Stated goal:
Search the listing below for "that". Copy each matching line.

Material:

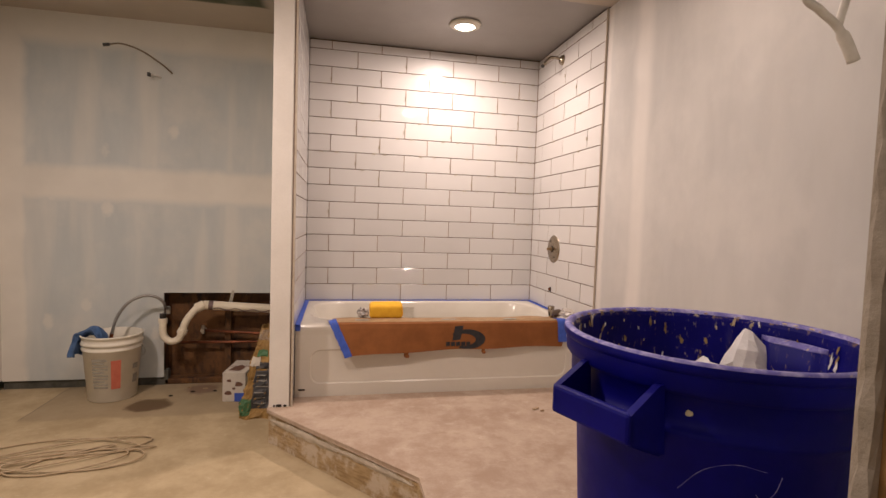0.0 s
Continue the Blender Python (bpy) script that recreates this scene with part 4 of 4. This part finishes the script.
def ceiling_cable():
    o = Vector((0.74, -2.80, CEIL))
    t = thing("ceiling_cable", o, "forked white cable hanging from the ceiling", "cable")
    a = [(0.640, -2.81, CEIL), (0.650, -2.81, 1.75), (0.668, -2.805, 1.45), (0.696, -2.80, 1.323), (0.722, -2.80, 1.298), (0.744, -2.80, 1.285), (0.760, -2.80, 1.268), (0.774, -2.80, 1.246)]
    b = [(0.770, -2.80, CEIL), (0.772, -2.80, 1.70), (0.766, -2.80, 1.40), (0.762, -2.798, 1.33), (0.752, -2.797, 1.283)]
    part("strand", tube(spline([Vector(p) - o for p in a], 6), lambda s: 0.0046 + 0.002 * (s > 0.8), 10), CABLE, t, smooth=True)
    part("strand", tube(spline([Vector(p) - o for p in b], 6), 0.0046, 10), CABLE, t, smooth=True)


ceiling_cable()


def debris():
    rng = random.Random(14)
    spots = [(1.135, -1.065, PLAT), (1.150, -1.056, PLAT), (1.168, -1.085, PLAT), (-0.62, -0.16, 0.0), (-0.56, -0.11, 0.0), (-0.72, -0.22, 0.0), (-0.5, -0.16, 0.0), (-0.66, -0.08, 0.0)]
    for x, y, z in spots:
        ob = crumple("debris_crumb", (x, y, z + 0.004), (rng.uniform(0.008, 0.017), rng.uniform(0.004, 0.008), 0.005), SCRAP if z > 0 or rng.random() < 0.6 else DARK, "small brown crumb of building debris on the floor", "debris", rng.randint(0, 99), sub=2)
        ob["group"] = "crumbs on the floor"


debris()


# ---------------------------------------------------------------- tiled walls of the alcove, tile by tile
meshes = {}


def tile_mesh(w, h):
    key = (round(w, 4), round(h, 4))
    if key not in meshes:
        bm = bmesh.new()
        c, d = 0.0016, 0.0075
        w2, h2 = w / 2, h / 2
        back = [(-w2, d, -h2), (w2, d, -h2), (w2, d, h2), (-w2, d, h2)]
        mid = [(x, c * 0.8, z) for x, _, z in back]
        front = [(x - math.copysign(c, x), 0.0, z - math.copysign(c, z)) for x, _, z in back]
        ra, rb, rc = ([bm.verts.new(p) for p in ring] for ring in (back, mid, front))
        for slot, a, b in ((1, ra, rb), (0, rb, rc)):
            for i in range(4):
                bm.faces.new((a[i], a[(i + 1) % 4], b[(i + 1) % 4], b[i])).material_index = slot
        bm.faces.new(rc)
        meshes[key] = finish(bm, "tile", TILE)
        meshes[key].materials.append(TILE_EDGE)
    return meshes[key]


tile_rng = random.Random(77)
GAP = 0.0039


fills = {}


def lay(parent, joints, z0, z1, place):
    """One course between the joints, which run along the wall."""
    for a, b in zip(joints, joints[1:]):
        if b - a < 0.012:
            continue
        if a > 0.02:
            fills.setdefault(parent.name, []).append(place(a, (z0 + z1) / 2) @ Matrix.Diagonal((GAP * 1.2, 1, z1 - z0 - GAP * 1.6, 1)))
        ob = new("tile", tile_mesh(b - a - GAP * 1.15, z1 - z0 - GAP))
        ob.parent = parent
        tilt = Euler([radians(tile_rng.gauss(0, 0.16)), 0, radians(tile_rng.gauss(0, 0.10))]).to_matrix().to_4x4()
        ob.matrix_local = place((a + b) / 2, (z0 + z1) / 2) @ Matrix.Translation((0, tile_rng.uniform(-0.0004, 0.0004), 0)) @ tilt


def courses(low):
    out = [(RIM + (15 - L - 1) * ROW, RIM + (15 - L) * ROW, L) for L in range(0, 15)]
    out.append((RIM + 15 * ROW, RIM + 15 * ROW + 0.0535, -1))
    return out


wall_tub = structure("wall_alcove_back", box(-0.0095, 0.0055, RIM - 0.02, RX - 0.0005, 0.12, CEIL + 0.0035), JOINT, "white brick-bond tiled wall with dark ungrouted joints")
wall_tl = structure("wall_alcove_left", box(-0.0095, EDGE_Y + 0.004, PLAT, -0.0055, 0.005, CEIL + 0.0035), JOINT, "white brick-bond tiled side wall with dark ungrouted joints")
wall_tr = structure("wall_alcove_right", box(W + 0.0055, EDGE_Y + 0.0045, PLAT, RX - 0.0005 + 0.001, 0.005, CEIL + 0.0035), JOINT, "white brick-bond tiled side wall with dark ungrouted joints")


def on_back(s, z):
    return pose(s, 0, z)


def on_left(s, z):
    return pose(0, -s, z, 0, 0, 90)


def on_right(s, z):
    return pose(W, -s, z, 0, 0, -90)


DEPTH = -EDGE_Y
for z0, z1, L in courses(0):
    odd = L % 2 != 0
    js = [-0.0008] + [(k + (0.436 if odd else 0.952)) * COL for k in range(5 if odd else 4)] + [W + 0.0008]
    lay(wall_tub, js, z0, z1, on_back)
    for wall, first, place in ((wall_tl, 0.112, on_left), (wall_tr, 0.1195, on_right)):
        ks = (0, 1, 2) if odd else (0.5, 1.5)
        lay(wall, [0.0] + [first + k * COL for k in ks] + [DEPTH + 0.0014], z0, z1, place)
# narrow pieces beside the apron
for i in range(4):
    z1 = RIM - i * ROW
    z0 = max(z1 - ROW, PLAT + 0.004)
    for wall, place in ((wall_tl, on_left), (wall_tr, on_right)):
        lay(wall, [-TUB_Y + 0.004, DEPTH + 0.0014], z0, z1, place)

# thinset standing in the upright joints
for wall in (wall_tub, wall_tl, wall_tr):
    bm = bmesh.new()
    for m in fills[wall.name]:
        k = tile_rng.choice((0.0006, 0.0014, 0.0024, 0.0038))
        bmesh.ops.create_cube(bm, size=1, matrix=m @ Matrix.Translation((0, k + 0.002, 0)) @ Matrix.Diagonal((1, 0.004, 1, 1)))
    part("thinset_fill", bm, FILL, wall, "brown thinset in the upright joints")["kind"] = "stuff"

# thinset smeared up the corner beside the valve
bm = bmesh.new()
for z0, z1, L in courses(0):
    k = tile_rng.uniform(0.0024, 0.0046)
    bmesh.ops.create_cube(bm, size=1, matrix=pose(W - k / 2 + 0.001, 0.0016, (z0 + z1) / 2) @ Matrix.Diagonal((k, 0.0044, z1 - z0 - GAP * 1.2, 1)))
part("corner_bead", bm, FILL, wall_tub, "brown thinset bead in the tiled corner")["kind"] = "stuff"

# edge strips
for wall, x in ((wall_tl, -0.0040), (wall_tr, W + 0.0005)):
    part("edge_strip", box(x, EDGE_Y - 0.0035, PLAT, x + 0.0095, EDGE_Y, CEIL, 0.001), TRIM, wall, "thin tan edge strip")

# levelling clips still standing in the joints
def clip_mesh():
    bm = box(-0.0065, -0.0042, -0.0016, 0.0065, 0.003, 0.0016, 0.0006)
    for s in (-1, 1):
        leg = box(-0.0019, -0.0048, -0.0075, 0.0019, -0.0006, 0.0008, 0.0007)
        bmesh.ops.transform(leg, matrix=pose(s * 0.0036, 0, 0, 0, s * -24, 0), verts=leg.verts)
        spare = bpy.data.meshes.new("leg")
        leg.to_mesh(spare)
        leg.free()
        bm.from_mesh(spare)
        bpy.data.meshes.remove(spare)
    bmesh.ops.scale(bm, vec=(1.15, 1.1, 1.1), verts=bm.verts)
    return finish(bm, "tile_spacer", CLIP)


CLIPS = clip_mesh()
clip_rng = random.Random(5)


def clip(parent, m):
    ob = new("tile_spacer", CLIPS)
    ob.parent = parent
    ob.matrix_local = m @ pose(0, 0, 0, clip_rng.uniform(-4, 4), clip_rng.uniform(-9, 9), 0)


def clip_share(L, x):
    """How many of the clips still stand in line L at x."""
    if L <= 6:
        return 0.86 if L else 0.35
    if L <= 8:
        return 0.85 if x > 0.85 else 0.12
    return 0.7 if x > 1.15 else 0.05


for L in range(0, 11):
    z = RIM + (15 - L) * ROW
    for k in range(0, 10):
        s = (0.436 + 0.516 * (k % 2) + k // 2) * COL
        if (k + L) % 2 == 0:
            # one clip on each side of the upright joint that ends on this line from above
            for d in (-0.046, 0.040):
                x = s + d + clip_rng.uniform(-0.012, 0.010)
                if 0.02 < x < W - 0.02 and clip_rng.random() < clip_share(L, x):
                    clip(wall_tub, pose(x, 0, z))
        elif s < W - 0.03 and clip_rng.random() < 0.85 * clip_share(L, s):
            clip(wall_tub, pose(s - 0.0002, 0, z - clip_rng.uniform(0.050, 0.075), 0, 90, 0))
    if 1 <= L <= 10 and clip_rng.random() < 0.75:
        clip(wall_tub, pose(W - clip_rng.uniform(0.022, 0.050), 0, z))
for L in (3, 4, 5, 6):
    z = RIM + (15 - L) * ROW
    for s in (0.66, 0.30):
        if clip_rng.random() < 0.7:
            clip(wall_tr, pose(W, -s - clip_rng.uniform(-0.03, 0.03), z, 0, 0, -90))
for L, s in ((2, 0.585), (5, 0.741), (1, 0.430)):
    clip(wall_tr, pose(W, -s, RIM + (15 - L) * ROW - 0.05, 0, 90, -90))
for k in range(24):
    if clip_rng.random() < 0.6:
        clip(wall_tub, pose(0.04 + k * 0.061 + clip_rng.uniform(-0.015, 0.015), 0, RIM + 0.002 + (ROW if k % 3 == 0 else 0)))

Solved problem:
Continue the Blender Python (bpy) script that recreates this scene with part 4 of 4. This part finishes the script.
            # one clip on each side of the upright joint that ends on this line from above